The Americans With Disabilities Act (ADA) does not require a nexus between a disabled employee’s reasonable accommodation request and his or her essential job functions, according to a recent Fifth Circuit decision. The case has important implications for employees who seek general accommodations facilitating the benefits and privileges of employment that other employees enjoy. (Feist v. La., 2013 WL 5178846 (5th Cir. Sept. 16, 2013).)
Pauline Feist, a staff attorney with the Louisiana Department of Justice (LDOJ), developed an arthritic knee condition in 2005 that limited her ability to walk. When the LDOJ office relocated in 2008, staff parking was offered two blocks away from the building. Feist asked to use one of the limited onsite parking spaces reserved for senior executives, but her request was denied. The agency offered her temporary parking in a handicapped parking spot until a permanent parking space could be assigned.
Feist filed a complaint with the Equal Employment Opportunity Commission (EEOC), claiming that the denial was improperly based on her race and gender, because all the onsite parking spaces were assigned to white, non-disabled men. When she was later fired for poor performance, Feist filed a second EEOC complaint alleging that her termination was pretextual, discriminatory, and in retaliation for her first EEOC complaint. In 2009, she sued in federal court, alleging civil rights and ADA violations.
The district court granted the LDOJ summary judgment. The court held that although two of three prerequisites for ADA protection were satisfied—that Feist was disabled and that the agency was aware of it—she failed to “allege or demonstrate that the parking situation limited her ability to perform the essential functions of her job.”
Feist appealed and, in a unanimous opinion authored by Judge Fortunado Benavides, the Fifth Circuit reversed in part. The court rejected Feist’s retaliation claim but concluded that “reasonable accommodations are not restricted to modifications that enable performance of essential job functions.”
Benavides observed that ADA provisions include “making existing facilities used by employees readily accessible to and usable by individuals with disabilities,” and they may entail job restructuring, acquisition or modification of equipment, training materials, and “other similar accommodations” unrelated to a disabled employee’s essential job functions. Benavides found support for this interpretation in the federal regulations implementing the ADA, which define accommodations as including those that allow a disabled employee “to enjoy equal benefits and privileges of employment as are enjoyed by its similarly situated employees without disabilities.”

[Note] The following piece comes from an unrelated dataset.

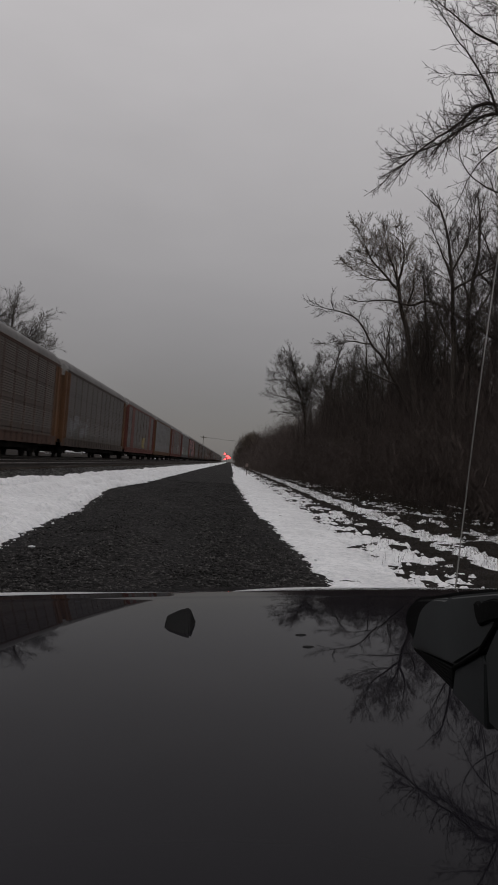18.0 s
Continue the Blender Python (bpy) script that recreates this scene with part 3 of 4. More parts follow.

Brian East, a senior attorney at Disability Rights—Texas who coauthored an amicus curiae brief supporting Feist, said the decision properly interpreted ADA protections. “I think this decision is important, but not because a lot of trial courts have gotten this issue wrong,” said East, based in Austin, Texas. “The majority of ADA accommodation cases involve accommodations to assist in performing the essential job functions, so that is how most of the cases describe the purpose of the accommodation requirement. But the requirement is actually much broader, and the decision in Feist is an important reminder of that. The statute and regulations do not limit the requirement to enabling essential job functions. The accommodation obligation is also about ensuring equal access to the job application process, as well as equal benefits and privileges of employment,” he said.
East added that the decision is significant because it validates the EEOC’s regulations on ADA implementation. “Courts traditionally give deference to agency regulations,” he said, “but some have questioned various EEOC rules. Feist is a reminder that courts, even conservative courts, will typically follow EEOC regulations.”